In the South of Ireland the economy has slowed down to a 2%growth rate, its lowest growth rate for 20 years and unemployment is expected to rise to 5.5% or 6% this year. House prices are 15% down on their peak in 2006 and as in the North some working class families now find themselves with negative equity. Many now face the prospect of either selling their homes or having them repossessed and moving into rented accommodation to be at the mercy of landlords.
Currently the strong Euro and weak sterling means that the 70% of small businesses that export to the British market could face difficulties. 60,000 Jobs are dependent on UK trade links.
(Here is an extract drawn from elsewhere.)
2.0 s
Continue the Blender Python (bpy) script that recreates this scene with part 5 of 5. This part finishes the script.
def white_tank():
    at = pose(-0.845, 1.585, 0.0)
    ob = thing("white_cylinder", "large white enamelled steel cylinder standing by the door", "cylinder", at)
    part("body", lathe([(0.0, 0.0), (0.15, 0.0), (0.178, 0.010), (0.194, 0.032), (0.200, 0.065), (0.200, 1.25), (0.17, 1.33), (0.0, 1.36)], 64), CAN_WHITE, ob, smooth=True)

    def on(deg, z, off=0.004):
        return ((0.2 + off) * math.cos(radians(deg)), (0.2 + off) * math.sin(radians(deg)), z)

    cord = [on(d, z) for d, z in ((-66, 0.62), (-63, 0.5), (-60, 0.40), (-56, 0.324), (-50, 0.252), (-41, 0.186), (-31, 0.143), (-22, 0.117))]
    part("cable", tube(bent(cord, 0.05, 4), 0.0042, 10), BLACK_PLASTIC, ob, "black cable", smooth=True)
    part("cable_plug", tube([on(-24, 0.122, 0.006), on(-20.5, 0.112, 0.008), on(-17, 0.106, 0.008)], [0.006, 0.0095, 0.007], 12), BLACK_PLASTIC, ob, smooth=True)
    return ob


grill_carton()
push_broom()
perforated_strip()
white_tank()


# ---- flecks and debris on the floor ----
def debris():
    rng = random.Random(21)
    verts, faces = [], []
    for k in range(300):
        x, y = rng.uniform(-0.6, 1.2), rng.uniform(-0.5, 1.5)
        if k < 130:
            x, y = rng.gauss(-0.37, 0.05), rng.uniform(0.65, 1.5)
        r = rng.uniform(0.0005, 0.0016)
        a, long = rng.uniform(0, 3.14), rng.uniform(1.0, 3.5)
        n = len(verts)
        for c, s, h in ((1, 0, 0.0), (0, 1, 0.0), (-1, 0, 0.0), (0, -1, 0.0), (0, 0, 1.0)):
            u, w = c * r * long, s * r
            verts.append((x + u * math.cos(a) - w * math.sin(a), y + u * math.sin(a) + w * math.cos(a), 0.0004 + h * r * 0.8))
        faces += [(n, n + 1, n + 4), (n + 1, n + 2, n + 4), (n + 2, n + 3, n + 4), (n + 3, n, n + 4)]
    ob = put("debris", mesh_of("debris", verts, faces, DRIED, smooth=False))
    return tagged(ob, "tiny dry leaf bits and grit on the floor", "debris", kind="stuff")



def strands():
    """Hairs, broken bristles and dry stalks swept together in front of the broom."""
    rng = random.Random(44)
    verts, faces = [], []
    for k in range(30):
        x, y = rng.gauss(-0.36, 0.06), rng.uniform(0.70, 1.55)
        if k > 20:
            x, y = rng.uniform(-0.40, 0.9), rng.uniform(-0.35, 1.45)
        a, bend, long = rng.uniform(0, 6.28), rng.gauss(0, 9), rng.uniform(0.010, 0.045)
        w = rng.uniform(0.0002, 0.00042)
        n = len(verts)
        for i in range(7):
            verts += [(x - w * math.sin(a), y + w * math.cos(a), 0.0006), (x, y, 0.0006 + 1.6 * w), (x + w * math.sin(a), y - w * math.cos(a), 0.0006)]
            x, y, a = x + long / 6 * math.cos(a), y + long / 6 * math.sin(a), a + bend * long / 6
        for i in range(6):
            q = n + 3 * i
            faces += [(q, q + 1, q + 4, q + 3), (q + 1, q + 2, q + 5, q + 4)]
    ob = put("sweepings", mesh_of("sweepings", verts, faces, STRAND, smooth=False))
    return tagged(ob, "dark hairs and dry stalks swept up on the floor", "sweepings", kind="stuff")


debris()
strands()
Capitalism worldwide has suffered its greatest shock since the great depression in the1930s. That Depression aided the rise to power of fascism with the subsequent world war. What happens in the world economy directly affects workers in both parts of Ireland. Neither of the two administrations can protect the working class from the effects of a recession even if they were so inclined. Administrations that include the right-wing PD party in the South and the right-wing DUP in the North will have as their first priority defence of capitalism and their cronies in the business world. For all Sinn Fein's professed "radicalism" they are the party that introduced Public Private Initiatives that essentially is privatising the educational system.
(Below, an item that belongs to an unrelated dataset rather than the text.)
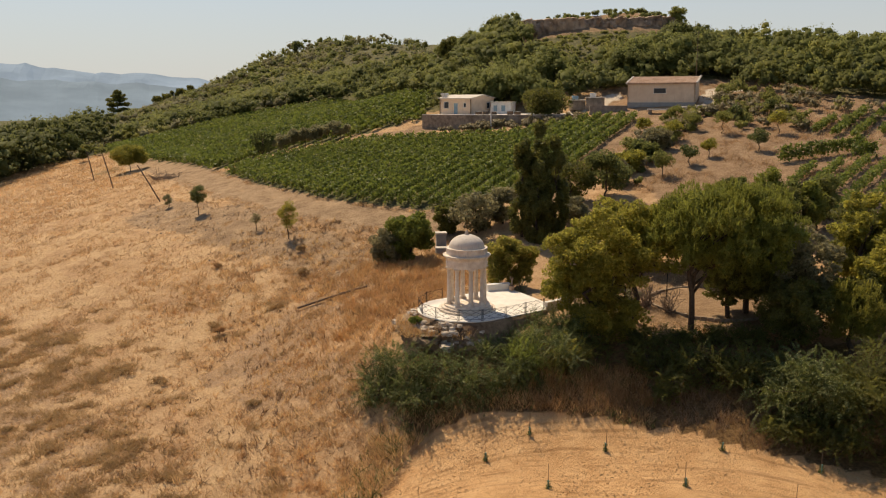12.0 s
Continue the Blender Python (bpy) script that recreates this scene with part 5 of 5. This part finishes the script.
def build_woods():
    r = rng_of(601)

    def pick(n, box, keep, lo, hi):
        x, y = scatter(n, box, r, keep)
        h = r.uniform(lo, hi, len(x))
        return [(a, b, c, c * r.uniform(0.62, 0.92)) for a, b, c in zip(x, y, h)]

    def hill(x, y, u):
        edge = np.where(x > 12, 147.5, np.where(x > -6, 160, 172)) + np.maximum(0, -x - 6) * 0.73
        return (y > edge) & (y < 300) & ~inside(x, y, VINES_HIGH) & (y < np.maximum(205 + 2.0 * np.maximum(0, -x + 5), 238 * (x < 21))) & ~((x > 18) & (x < 64) & (y > 170))
    slope = pick(3300, (-120, 150, 140, 300), hill, 2.8, 6.4)
    half = len(slope) // 2
    wood_clumps(slope[:half], 215, 0.36, r, "hillside_woodland", M_WOOD, "green mixed woodland covering the hillside", 12, lump=0.33)
    wood_clumps(slope[half:half + half // 2], 215, 0.36, r, "hillside_scrub", M_WOODD, "darker green scrub trees on the hillside", 12, lump=0.33)
    wood_clumps(slope[half + half // 2:], 215, 0.36, r, "hillside_thicket", M_WOODY, "yellow-green thicket on the hillside", 12, lump=0.33)
    ridge = pick(2200, (-260, 80, 290, 660), lambda x, y, u: (x + 0.4 * (y - 290) + 5 < 22) & (x + 0.4 * (y - 290) + 5 > -75 - 0.1 * (y - 290)), 3.0, 6.0)
    for k, (mat, lab) in enumerate(((M_WOOD, "green woodland on the far ridge"), (M_WOODY, "yellow-green thicket on the far ridge"), (M_GROVE, "grey-green olives on the far ridge"))):
        wood_clumps(ridge[k::3], 60, 0.55, r, "ridge_woodland", mat, lab, 5)
    left = pick(400, (-190, -100, 165, 258), lambda x, y, u: (x < -113 - 0.1 * np.maximum(0, y - 225)) & (y < 262 - 0.6 * (-x - 113)), 8.8, 12.2)
    left = [(a, b, h + 2.2 * (b > 212), rad) for a, b, h, rad in left]
    wood_clumps(left, 210, 0.46, r, "pine_wood", M_WOODD, "dark umbrella-pine wood beyond the dry field", 14, umbrella=True, lump=0.28, dense=0.38)
    low = pick(1900, (-215, -50, 205, 520), lambda x, y, u: ~inside(x, y, VINES_HIGH) & (x > -112 - 0.5 * np.maximum(0, y - 235)) & (y < 420), 2.4, 4.6)
    for k, (mat, lab) in enumerate(((M_GROVE, "grey-green olive grove on the lower slope"), (M_GROVE, "grey-green olive grove on the lower slope"), (M_WOODY, "yellow-green bushes among the olives"), (M_WOOD, "green trees among the olives"))):
        wood_clumps(low[k::4], 60, 0.45, r, "olive_grove", mat, lab, 6)
    right = pick(560, (53, 150, 118, 190), lambda x, y, u: (y > 146 - 1.05 * (x - 52)) & (y > 121), 3.6, 6.4)
    right = [(x, y, h + 4.2 * float(sstep(x, 64, 76)) * float(sstep(y, 128, 140)), w) for x, y, h, w in right]
    for k, mat in enumerate((M_WOOD, M_WOODD, M_WOODY)):
        wood_clumps(right[k::3], 230, 0.36, r, "eastern_woodland", mat, "dense green trees above the orchard", 15, lump=0.29)
    foot = pick(90, (-9, 22, 129.5, 136), lambda x, y, u: (y < 139.2 - 0.28 * x) & (y > 134.4 - 0.28 * x), 0.9, 1.9)
    wood_clumps(foot, 150, 0.26, r, "wall_foot_scrub", M_SCRUB, "dry brown scrub along the yard wall", 6)
    thick = pick(130, (42, 68, 106, 140), lambda x, y, u: (near_line(x, y, [(44, 126), (49, 138.5), (58, 142.5)]) > 2.6) & (x > 43 + 0.22 * (y - 108)) & (y < 146 - 0.9 * (x - 48)) & (u < patchy(x, y, 6, 88)), 1.4, 3.4)
    wood_clumps(thick[::2], 300, 0.24, r, "scrub_thicket", M_WOODY, "pale green scrub between orchard and farm building", 12, lump=0.3)
    wood_clumps(thick[1::2], 260, 0.24, r, "dry_thicket", M_SCRUB, "dry brown scrub between orchard and farm building", 12, lump=0.3)
    tops = pick(300, (24, 112, 199, 215), lambda x, y, u: (x > 40) | (u < 0.6), 0.7, 1.6)
    brow = pick(420, (14, 68, 166, 193), lambda x, y, u: u < 2, 0.7, 1.5)
    brow = [(x, y, h * (0.9 - 0.4 * float(sstep(y, 182, 190))), w) for x, y, h, w in brow]
    wood_clumps(brow, 50, 0.36, r, "brow_scrub", M_WOODY, "low green scrub below the cliff", 5)
    farm = pick(70, (-4, 62, 152, 163), lambda x, y, u: (x < 20) | (x > 34), 5.5, 8.5)
    wood_clumps(farm, 620, 0.36, r, "farm_trees", M_WOOD, "taller green trees behind the farm houses", 18, lump=0.28, dense=0.5)
    wood_clumps(tops, 100, 0.3, r, "ridge_bushes", M_WOOD, "bushes along the cliff top")
    wild = pick(420, (20, 50, 82, 134), lambda x, y, u: (near_line(x, y, TRACK) > 2.8) & (near_line(x, y, TRACK) < 8 + 3 * patchy(x, y, 9, 9)) & (x > 16 + 0.0 * y) & (y - 92 < 1.7 * (x - 17)) & (np.hypot(x - 38, y - 133) > 8.5) & (y < 129), 0.7, 2.0)
    half = len(wild) // 2
    wood_clumps(wild[:half], 170, 0.26, r, "wild_bushes", M_WOODY, "wild green bushes along the track", 6)
    wood_clumps(wild[half:], 150, 0.26, r, "dry_bushes", M_SCRUB, "dry brown bushes along the track", 6)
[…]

For capitalism, that has been one of the outstanding successes of the Belfast/Good Friday Agreement. Sinn Fein is now working the capitalist system with a gusto and enthusiasm that would turn the stomachs of those who once believed in their left-wing posturing. We say to those republicans shed away your illusions and work towards republican aspirations by joining with growing sections of the working class in taking up explicit anti-capitalist stances. There is now an opportunity to rally working class forces in a fightback against the cuts now being imposed. Are republicans prepared to join in that fight?